Developing a three-dimensional culture system to improve the yield of placental mesenchymal stem cell derived extracellular vesicles

Placental mesenchymal stem cell (PMSC) derived extracellular vesicles (PMSC-EVs) are lipid-bound vesicles secreted from the cell through different biogenic pathways including membrane blebbing, budding, and endocytosis and exocytosis pathways. PMSC-EVs function through intercellular communication by distribution of their biologically functional cargo including DNA, RNA and proteins. This biologically functional material can trigger a multitude of physiological responses such as cellular regeneration and tissue damage response. They have also been shown to have less toxicity and immunogenicity, ability to encapsulate biologically active molecules, and ability to cross the blood brain barrier when compared to cell-based therapies.

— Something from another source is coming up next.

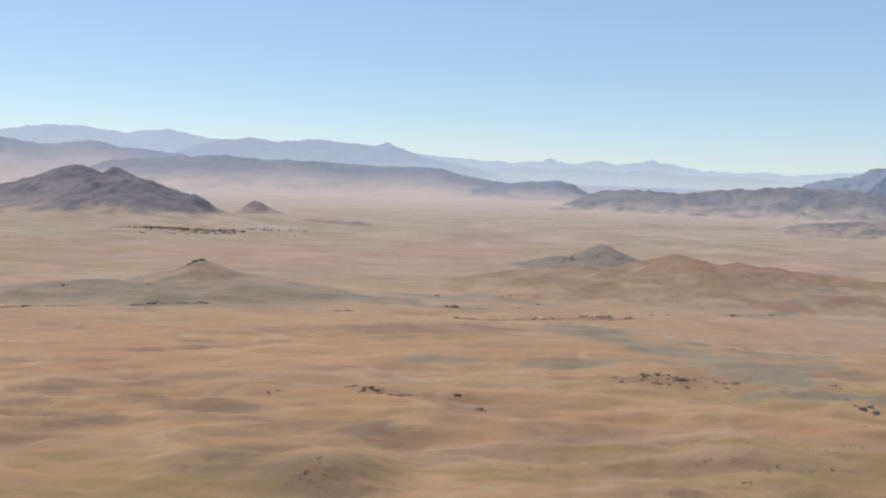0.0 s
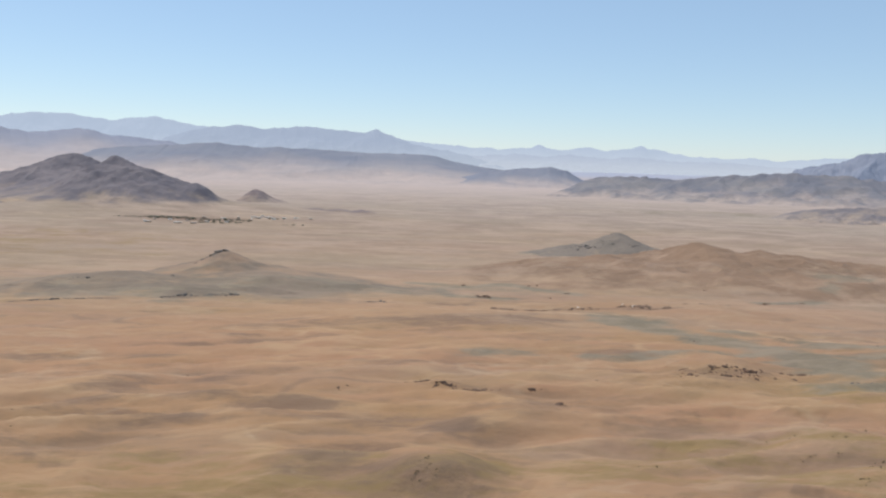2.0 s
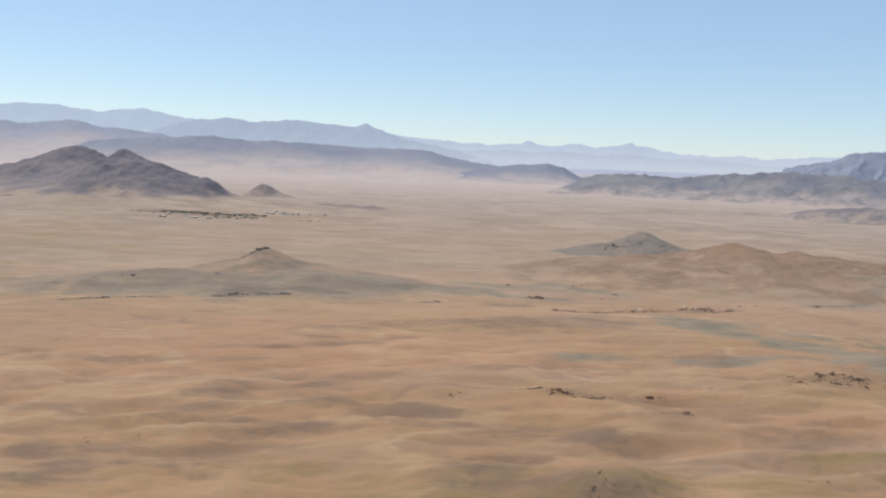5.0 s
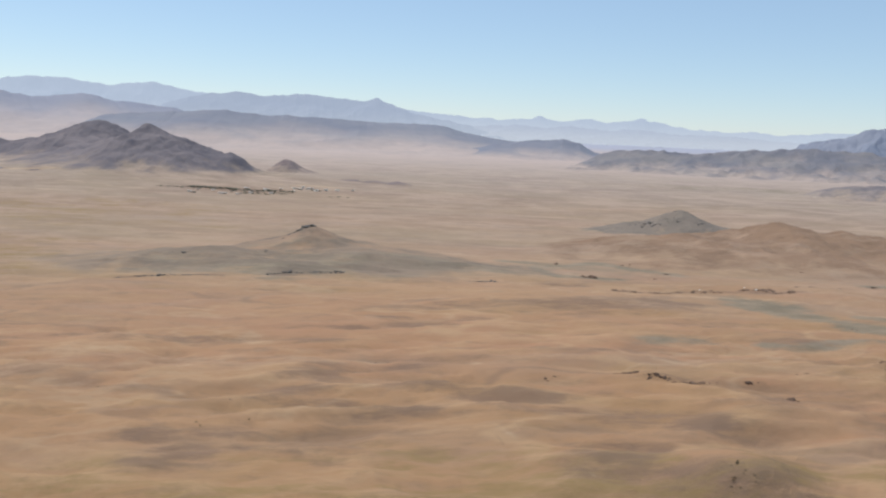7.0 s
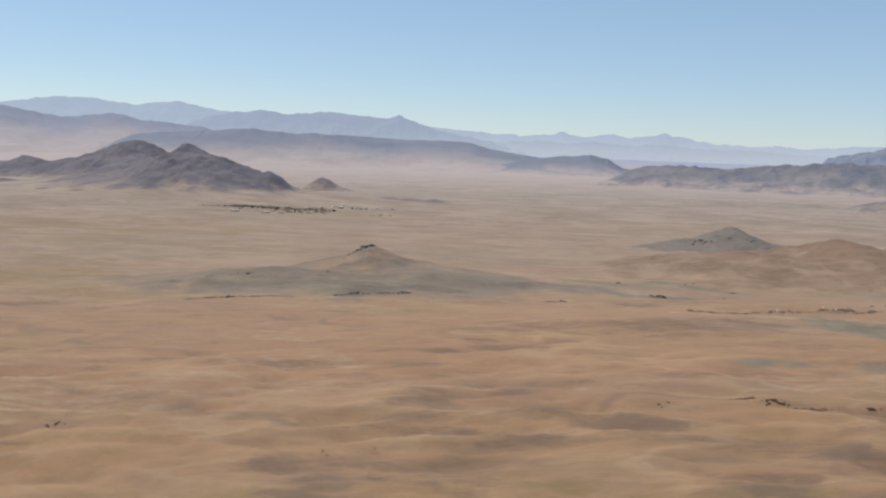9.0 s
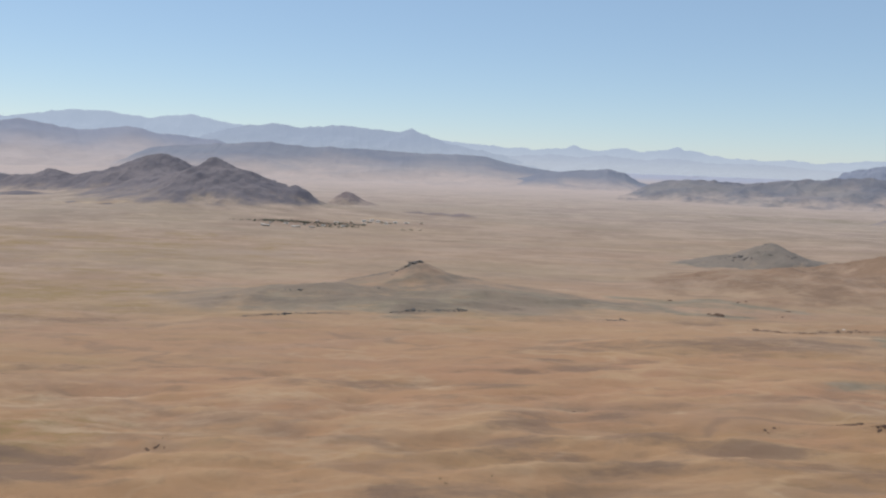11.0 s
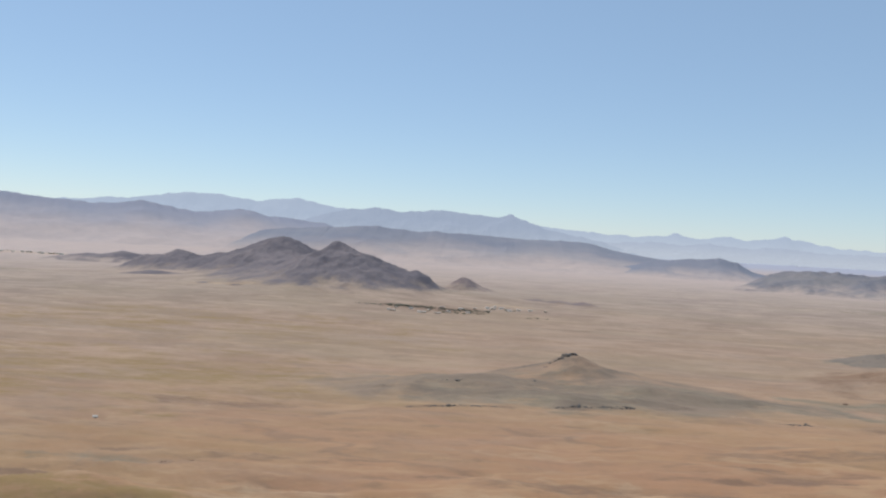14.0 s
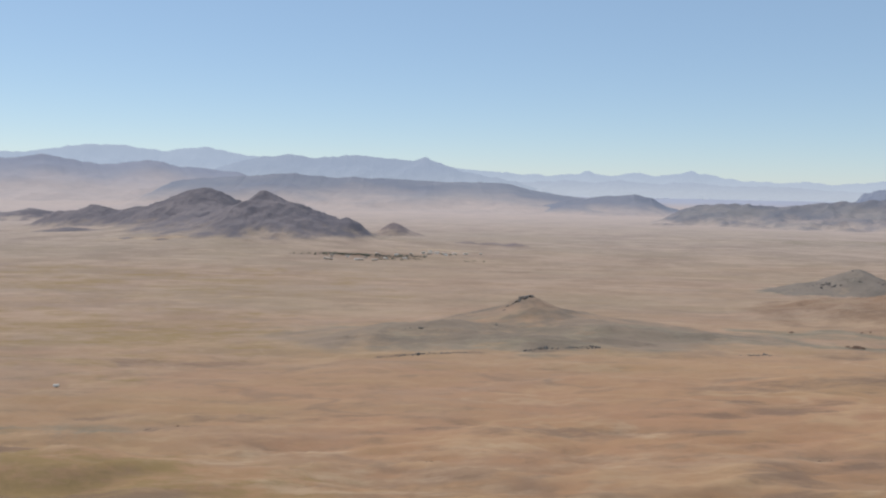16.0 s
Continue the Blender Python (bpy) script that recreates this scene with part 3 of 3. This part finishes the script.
ridge("mountain_ridge", "dark slate ridge streaked with pale sand",
      [(158, 1178, 6), (180, 1172, 15), (204, 1165, 17), (230, 1158, 19), (262, 1151, 21), (312, 1138, 19), (379, 1117, 26), (443, 1094, 31), (502, 1068, 30), (541, 1049, 25), (620, 1010, 24), (760, 930, 20), (900, 800, 10)],
      170, streaked_mat, 5, 80, (0.7, 1.1), 221, carve=0.7)
ridge("foothill", "low rocky foothill streaked with sand",
      [(272, 725, -4), (305, 716, 3), (340, 704, 6), (385, 690, 10), (440, 660, 12), (520, 610, 8), (580, 570, 0)],
      80, foothill_mat, 4, 34, (0.72, 0.7), 231, 300, 80, carve=1.0, category="hill")
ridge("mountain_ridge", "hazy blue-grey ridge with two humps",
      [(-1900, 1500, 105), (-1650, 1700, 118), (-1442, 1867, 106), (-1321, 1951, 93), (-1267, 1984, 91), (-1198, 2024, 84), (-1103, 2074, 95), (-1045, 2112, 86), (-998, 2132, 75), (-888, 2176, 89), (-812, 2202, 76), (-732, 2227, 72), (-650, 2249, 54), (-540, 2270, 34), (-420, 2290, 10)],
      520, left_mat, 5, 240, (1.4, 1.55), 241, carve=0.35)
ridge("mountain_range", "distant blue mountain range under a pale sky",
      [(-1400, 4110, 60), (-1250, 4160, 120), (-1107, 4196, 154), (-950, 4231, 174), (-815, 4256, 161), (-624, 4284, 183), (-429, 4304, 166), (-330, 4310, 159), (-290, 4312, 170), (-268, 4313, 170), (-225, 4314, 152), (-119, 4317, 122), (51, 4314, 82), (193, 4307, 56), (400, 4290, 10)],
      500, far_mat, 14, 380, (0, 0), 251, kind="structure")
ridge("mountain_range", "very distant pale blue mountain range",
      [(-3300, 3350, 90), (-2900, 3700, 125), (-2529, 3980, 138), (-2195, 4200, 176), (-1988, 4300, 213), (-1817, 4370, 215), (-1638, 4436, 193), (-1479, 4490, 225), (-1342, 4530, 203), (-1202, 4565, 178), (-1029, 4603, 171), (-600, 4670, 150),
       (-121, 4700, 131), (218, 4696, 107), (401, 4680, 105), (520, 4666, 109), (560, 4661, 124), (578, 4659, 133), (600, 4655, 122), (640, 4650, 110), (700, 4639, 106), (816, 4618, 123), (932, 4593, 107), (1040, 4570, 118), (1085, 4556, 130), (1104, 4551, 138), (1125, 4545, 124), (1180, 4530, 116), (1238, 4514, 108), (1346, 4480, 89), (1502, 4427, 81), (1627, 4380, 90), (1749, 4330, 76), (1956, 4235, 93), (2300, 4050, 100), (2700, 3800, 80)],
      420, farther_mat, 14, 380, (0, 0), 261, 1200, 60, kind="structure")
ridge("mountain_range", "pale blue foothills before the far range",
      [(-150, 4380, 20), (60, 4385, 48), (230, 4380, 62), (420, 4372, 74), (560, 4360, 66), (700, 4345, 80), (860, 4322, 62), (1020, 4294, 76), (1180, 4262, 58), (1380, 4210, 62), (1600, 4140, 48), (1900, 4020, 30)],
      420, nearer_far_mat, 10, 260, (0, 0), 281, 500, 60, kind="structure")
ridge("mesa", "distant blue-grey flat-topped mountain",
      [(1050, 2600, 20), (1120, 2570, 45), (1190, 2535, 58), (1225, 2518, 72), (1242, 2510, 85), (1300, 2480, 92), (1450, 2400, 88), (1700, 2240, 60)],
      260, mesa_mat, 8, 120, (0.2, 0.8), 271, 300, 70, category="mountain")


# ---- stones ----
def stone_mesh(name, seed, mat, flat=0.7):
    rng = random.Random(seed)
    bm = bmesh.new()
    bmesh.ops.create_icosphere(bm, subdivisions=2, radius=0.5)
    shift = Vector((rng.uniform(0, 50), rng.uniform(0, 50), rng.uniform(0, 50)))
    for v in bm.verts:
        n = noise.noise(v.co * 1.9 + shift) * 0.55 + noise.noise(v.co * 4.3 + shift) * 0.22
        v.co *= 1 + n
        v.co.z = max(v.co.z * flat, -0.25) + 0.12
        v.co.x *= 1.2
    me = bpy.data.meshes.new(name)
    bm.to_mesh(me)
    bm.free()
    me.materials.append(mat)
    return me


STONES = {kind: [stone_mesh("boulder", 10 * k + n, mat, flat) for n in range(6)]
          for k, (kind, mat, flat) in enumerate((("dark", boulder_mat, 0.8), ("grey", grey_boulder_mat, 0.7), ("brown", brown_boulder_mat, 0.6)))}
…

However, the current applications of PMSC-EVs is limited by their low yield when produced in conventional monolayer cell culture. The CELLine bioreactor, which can allow for a high-density three-dimensional (3D) cell culture within a semipermeable membrane, has been utilized as a large scale tissue culture method for producing antibodies as well as for use in cancer EV related research. In this study, we propose to explore the application of the CELLine bioreactor as a novel approach to improve the production and yield of PMSC-EVs for regenerative medicine applications.